Written request:
Count the lines containing "scene" in the entries underneath, and state that count without anything else.

Supplied data:
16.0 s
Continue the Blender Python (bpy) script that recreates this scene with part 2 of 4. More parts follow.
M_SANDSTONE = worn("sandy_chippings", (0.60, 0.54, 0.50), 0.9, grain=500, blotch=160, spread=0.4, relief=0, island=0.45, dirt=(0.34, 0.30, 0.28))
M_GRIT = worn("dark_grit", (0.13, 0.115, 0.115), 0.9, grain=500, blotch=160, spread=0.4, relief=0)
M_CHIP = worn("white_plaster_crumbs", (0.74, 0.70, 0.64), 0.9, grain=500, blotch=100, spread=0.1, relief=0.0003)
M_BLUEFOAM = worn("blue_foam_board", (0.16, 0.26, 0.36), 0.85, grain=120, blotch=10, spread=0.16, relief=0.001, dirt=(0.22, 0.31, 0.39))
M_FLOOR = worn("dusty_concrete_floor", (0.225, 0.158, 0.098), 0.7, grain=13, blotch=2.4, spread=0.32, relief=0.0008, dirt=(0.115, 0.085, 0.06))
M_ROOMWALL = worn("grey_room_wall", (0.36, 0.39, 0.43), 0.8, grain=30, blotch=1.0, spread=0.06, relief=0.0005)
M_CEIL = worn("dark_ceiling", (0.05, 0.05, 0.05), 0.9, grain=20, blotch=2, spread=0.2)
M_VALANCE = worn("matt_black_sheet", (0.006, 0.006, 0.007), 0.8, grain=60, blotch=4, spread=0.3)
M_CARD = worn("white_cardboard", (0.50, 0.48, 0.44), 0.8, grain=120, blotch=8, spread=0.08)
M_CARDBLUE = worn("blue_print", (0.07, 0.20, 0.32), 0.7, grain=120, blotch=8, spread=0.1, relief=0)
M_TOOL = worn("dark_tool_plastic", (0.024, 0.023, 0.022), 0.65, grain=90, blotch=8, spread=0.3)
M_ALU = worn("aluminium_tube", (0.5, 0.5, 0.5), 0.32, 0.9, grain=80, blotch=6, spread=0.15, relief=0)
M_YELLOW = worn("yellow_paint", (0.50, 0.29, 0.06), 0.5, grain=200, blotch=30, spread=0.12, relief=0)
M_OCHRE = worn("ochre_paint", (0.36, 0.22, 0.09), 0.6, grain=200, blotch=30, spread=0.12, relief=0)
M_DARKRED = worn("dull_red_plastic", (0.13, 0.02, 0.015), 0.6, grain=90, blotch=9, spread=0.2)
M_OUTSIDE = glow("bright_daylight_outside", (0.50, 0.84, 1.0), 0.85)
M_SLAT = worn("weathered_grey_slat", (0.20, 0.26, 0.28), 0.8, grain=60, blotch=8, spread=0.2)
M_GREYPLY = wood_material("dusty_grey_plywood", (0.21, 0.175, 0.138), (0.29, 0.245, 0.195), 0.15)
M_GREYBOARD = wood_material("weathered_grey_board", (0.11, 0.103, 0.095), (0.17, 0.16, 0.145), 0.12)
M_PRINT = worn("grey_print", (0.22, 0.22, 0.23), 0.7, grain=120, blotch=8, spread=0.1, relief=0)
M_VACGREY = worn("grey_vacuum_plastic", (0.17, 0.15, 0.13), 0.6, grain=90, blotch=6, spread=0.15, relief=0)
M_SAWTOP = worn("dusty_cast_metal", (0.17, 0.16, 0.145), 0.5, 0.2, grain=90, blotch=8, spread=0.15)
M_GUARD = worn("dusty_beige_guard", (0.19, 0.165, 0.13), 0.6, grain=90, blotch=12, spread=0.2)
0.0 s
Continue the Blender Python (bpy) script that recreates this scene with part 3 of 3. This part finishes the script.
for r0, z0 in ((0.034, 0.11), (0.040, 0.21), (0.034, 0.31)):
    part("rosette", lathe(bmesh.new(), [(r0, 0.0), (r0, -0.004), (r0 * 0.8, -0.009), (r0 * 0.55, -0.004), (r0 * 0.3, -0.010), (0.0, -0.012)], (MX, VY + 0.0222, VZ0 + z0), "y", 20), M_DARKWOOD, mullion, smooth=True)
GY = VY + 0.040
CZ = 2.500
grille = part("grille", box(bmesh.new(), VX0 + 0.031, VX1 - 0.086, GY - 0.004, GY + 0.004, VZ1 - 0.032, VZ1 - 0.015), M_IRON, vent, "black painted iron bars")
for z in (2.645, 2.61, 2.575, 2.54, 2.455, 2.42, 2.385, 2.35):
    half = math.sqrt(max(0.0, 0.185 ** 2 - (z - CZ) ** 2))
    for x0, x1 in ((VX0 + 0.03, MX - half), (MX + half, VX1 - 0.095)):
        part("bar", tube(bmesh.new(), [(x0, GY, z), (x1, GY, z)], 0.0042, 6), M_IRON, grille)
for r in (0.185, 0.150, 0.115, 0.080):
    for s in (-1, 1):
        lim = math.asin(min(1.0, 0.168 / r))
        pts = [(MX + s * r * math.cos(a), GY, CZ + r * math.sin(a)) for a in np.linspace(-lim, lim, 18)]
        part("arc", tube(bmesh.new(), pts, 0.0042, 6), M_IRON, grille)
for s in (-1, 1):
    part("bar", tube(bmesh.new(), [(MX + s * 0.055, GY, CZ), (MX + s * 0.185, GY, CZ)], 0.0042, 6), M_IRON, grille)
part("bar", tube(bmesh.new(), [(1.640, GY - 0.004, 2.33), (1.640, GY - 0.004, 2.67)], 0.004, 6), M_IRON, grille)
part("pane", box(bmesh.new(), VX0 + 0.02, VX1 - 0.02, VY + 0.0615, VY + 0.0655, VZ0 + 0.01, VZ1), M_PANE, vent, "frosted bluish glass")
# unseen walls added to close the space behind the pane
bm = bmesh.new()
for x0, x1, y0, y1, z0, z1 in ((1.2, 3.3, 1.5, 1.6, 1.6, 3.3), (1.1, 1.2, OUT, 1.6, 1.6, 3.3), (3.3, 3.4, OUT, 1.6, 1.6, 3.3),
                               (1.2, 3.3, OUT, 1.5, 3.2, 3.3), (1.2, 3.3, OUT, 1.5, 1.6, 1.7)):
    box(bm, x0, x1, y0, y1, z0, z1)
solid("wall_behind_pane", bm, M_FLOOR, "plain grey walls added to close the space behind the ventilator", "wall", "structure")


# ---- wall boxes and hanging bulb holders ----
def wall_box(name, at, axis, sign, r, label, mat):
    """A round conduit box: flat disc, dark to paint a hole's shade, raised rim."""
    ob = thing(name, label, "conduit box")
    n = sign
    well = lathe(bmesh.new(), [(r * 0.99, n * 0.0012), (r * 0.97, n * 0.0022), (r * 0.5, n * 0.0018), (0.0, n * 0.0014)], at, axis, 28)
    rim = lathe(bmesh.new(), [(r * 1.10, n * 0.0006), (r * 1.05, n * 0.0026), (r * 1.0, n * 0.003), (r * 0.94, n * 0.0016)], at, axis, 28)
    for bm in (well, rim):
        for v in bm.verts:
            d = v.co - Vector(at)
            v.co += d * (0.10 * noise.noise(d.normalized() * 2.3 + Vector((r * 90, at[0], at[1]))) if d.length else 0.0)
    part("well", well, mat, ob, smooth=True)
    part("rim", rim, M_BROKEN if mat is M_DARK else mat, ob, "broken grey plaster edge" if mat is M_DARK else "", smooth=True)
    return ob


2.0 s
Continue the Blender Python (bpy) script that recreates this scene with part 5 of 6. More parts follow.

==

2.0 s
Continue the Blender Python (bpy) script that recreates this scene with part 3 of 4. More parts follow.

...

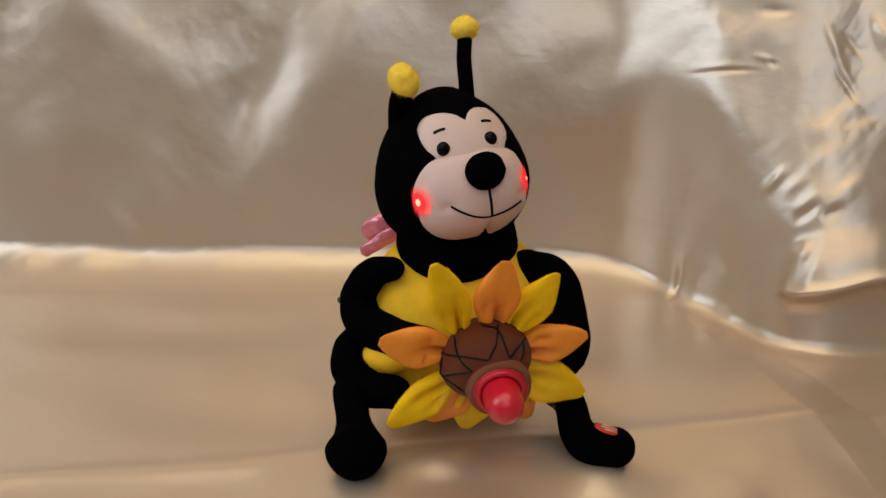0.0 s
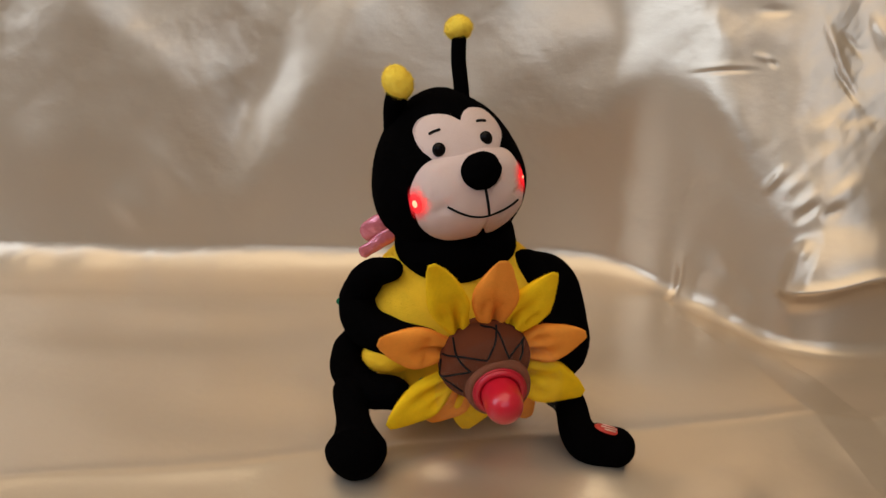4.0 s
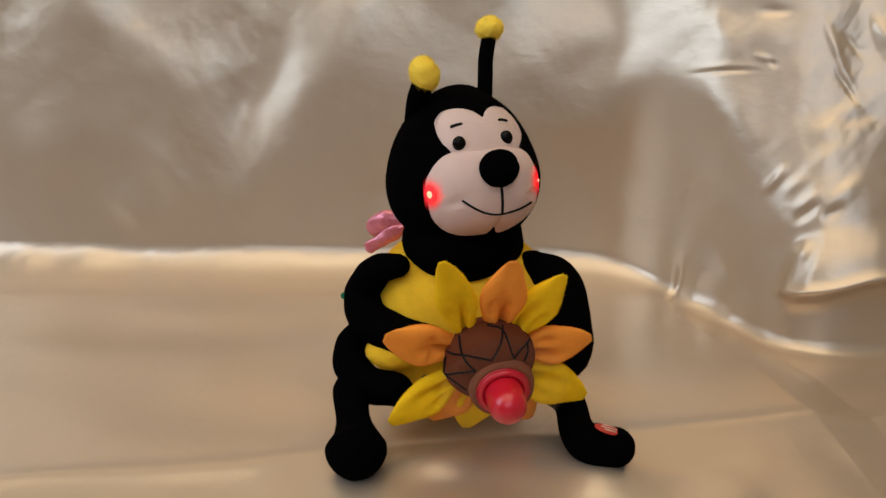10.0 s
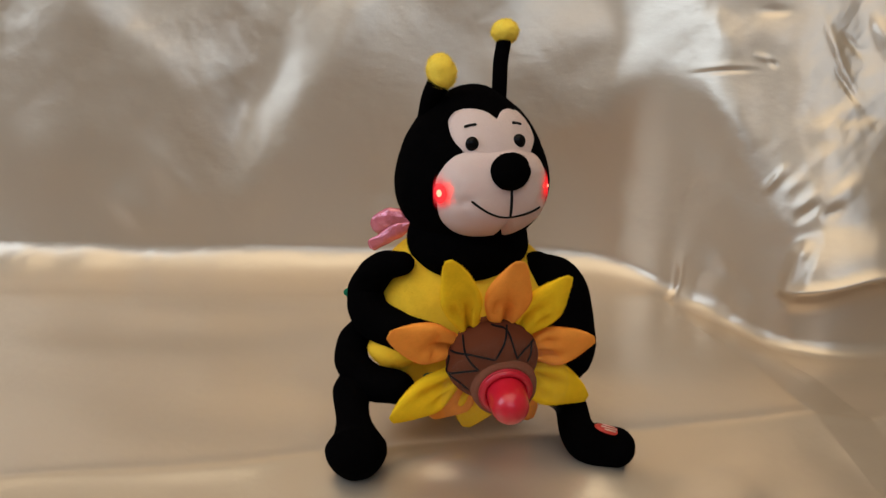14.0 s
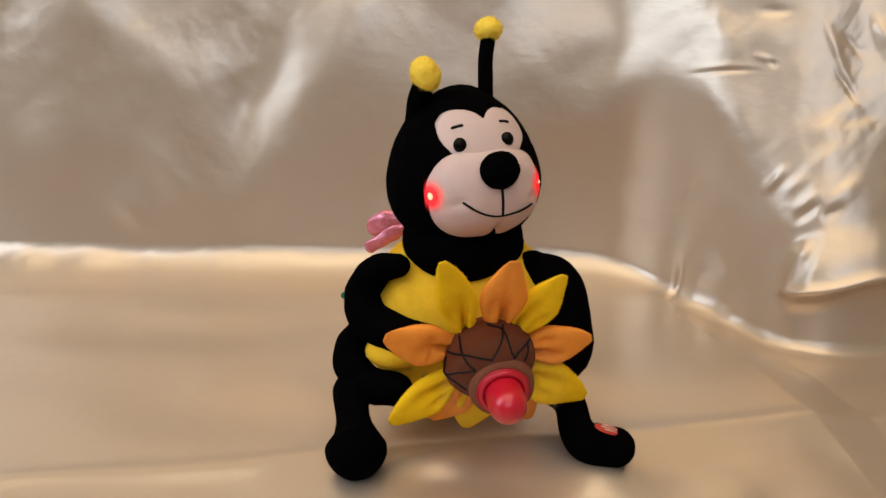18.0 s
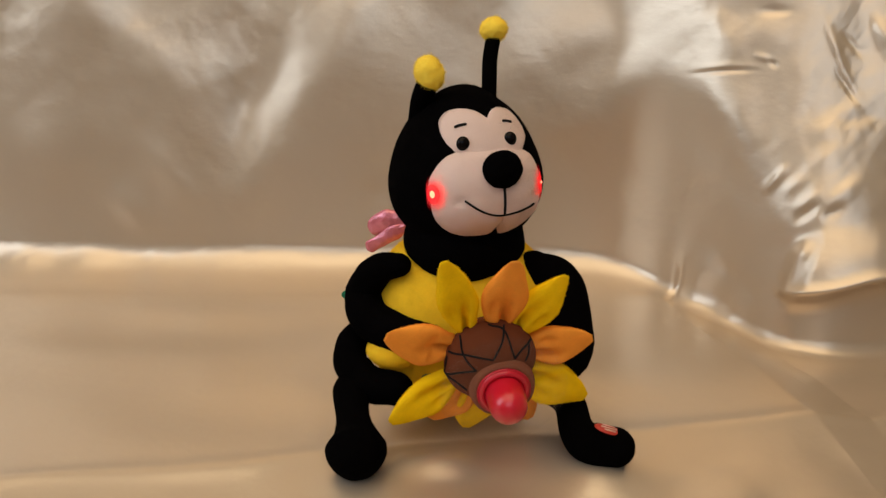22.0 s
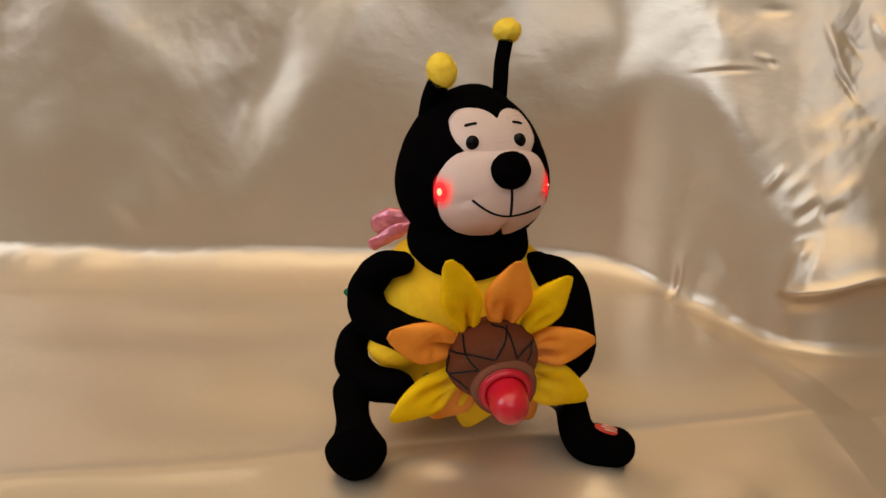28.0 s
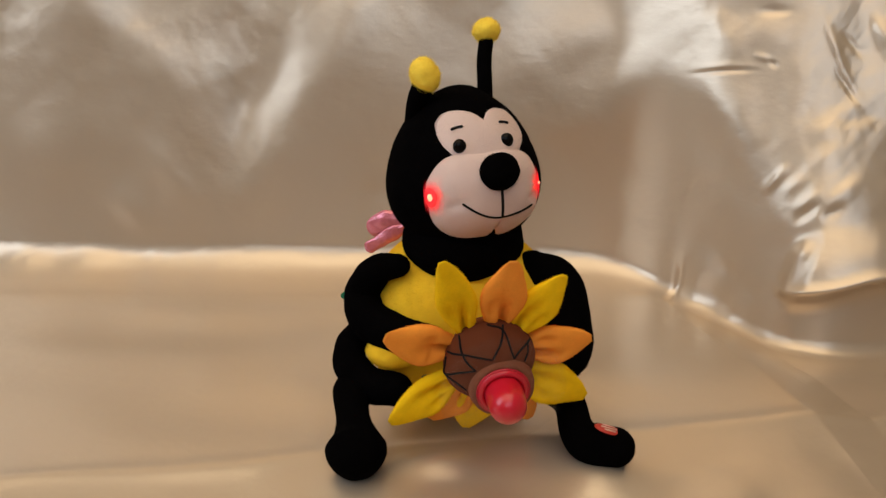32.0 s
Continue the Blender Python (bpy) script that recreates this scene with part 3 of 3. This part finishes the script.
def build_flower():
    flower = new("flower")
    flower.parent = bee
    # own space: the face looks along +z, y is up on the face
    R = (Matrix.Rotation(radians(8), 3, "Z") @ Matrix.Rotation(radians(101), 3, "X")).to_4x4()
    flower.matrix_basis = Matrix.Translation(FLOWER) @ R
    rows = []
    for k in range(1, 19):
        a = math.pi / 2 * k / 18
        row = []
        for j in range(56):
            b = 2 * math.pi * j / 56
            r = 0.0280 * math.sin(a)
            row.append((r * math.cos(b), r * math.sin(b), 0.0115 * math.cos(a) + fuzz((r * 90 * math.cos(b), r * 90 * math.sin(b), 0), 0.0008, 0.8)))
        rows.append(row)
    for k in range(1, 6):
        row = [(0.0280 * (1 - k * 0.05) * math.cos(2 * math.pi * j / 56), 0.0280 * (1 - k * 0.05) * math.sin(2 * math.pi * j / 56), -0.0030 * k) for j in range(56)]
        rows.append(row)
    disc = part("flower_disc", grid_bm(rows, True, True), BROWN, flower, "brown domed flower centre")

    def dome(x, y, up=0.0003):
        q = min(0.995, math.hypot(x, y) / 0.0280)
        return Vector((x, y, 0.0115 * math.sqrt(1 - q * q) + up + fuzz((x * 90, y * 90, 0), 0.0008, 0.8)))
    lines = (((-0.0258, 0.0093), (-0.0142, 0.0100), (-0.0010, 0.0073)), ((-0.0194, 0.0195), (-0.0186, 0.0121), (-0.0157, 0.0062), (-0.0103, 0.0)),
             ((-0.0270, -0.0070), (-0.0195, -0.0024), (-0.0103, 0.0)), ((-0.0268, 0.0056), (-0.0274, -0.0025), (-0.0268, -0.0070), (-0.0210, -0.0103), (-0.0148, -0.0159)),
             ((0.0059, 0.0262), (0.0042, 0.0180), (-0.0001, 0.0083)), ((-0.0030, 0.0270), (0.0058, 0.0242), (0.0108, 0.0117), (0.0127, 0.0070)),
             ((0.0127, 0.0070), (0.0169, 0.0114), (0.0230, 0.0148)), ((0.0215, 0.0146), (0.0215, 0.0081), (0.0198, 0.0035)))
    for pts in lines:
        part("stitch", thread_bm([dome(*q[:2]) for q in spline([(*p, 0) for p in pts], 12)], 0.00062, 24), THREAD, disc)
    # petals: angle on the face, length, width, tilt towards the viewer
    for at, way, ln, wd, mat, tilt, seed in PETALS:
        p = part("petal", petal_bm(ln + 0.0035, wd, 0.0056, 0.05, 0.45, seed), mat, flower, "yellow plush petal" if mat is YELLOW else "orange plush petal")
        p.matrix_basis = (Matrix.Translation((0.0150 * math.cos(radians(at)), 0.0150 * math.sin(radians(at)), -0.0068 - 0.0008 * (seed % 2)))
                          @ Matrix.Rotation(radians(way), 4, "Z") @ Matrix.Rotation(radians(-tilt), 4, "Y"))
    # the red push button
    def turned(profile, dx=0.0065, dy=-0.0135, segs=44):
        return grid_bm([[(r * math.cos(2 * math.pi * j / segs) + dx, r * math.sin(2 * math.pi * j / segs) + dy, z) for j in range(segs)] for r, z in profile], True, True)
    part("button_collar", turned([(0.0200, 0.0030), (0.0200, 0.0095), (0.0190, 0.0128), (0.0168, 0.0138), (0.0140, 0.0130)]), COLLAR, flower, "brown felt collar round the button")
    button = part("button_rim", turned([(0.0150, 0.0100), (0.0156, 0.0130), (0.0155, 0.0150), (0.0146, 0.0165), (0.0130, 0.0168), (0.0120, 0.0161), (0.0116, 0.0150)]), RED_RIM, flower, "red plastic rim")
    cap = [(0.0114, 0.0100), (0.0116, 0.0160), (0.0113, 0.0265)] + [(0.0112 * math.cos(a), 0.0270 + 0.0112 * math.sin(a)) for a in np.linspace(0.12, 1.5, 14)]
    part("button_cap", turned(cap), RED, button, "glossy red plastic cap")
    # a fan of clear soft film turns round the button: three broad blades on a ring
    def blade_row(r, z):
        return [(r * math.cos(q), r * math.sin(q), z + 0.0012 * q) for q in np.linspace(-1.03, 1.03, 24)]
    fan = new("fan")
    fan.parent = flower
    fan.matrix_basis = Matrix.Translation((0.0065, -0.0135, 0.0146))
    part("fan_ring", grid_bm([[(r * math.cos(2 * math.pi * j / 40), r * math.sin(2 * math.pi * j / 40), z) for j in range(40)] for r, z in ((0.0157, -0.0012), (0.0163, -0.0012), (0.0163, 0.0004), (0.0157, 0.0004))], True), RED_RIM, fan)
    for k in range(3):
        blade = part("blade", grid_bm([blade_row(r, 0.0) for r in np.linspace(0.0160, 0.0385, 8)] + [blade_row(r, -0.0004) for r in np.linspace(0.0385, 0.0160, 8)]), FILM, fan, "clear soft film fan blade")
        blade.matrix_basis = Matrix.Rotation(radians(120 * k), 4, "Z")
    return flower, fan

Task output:
5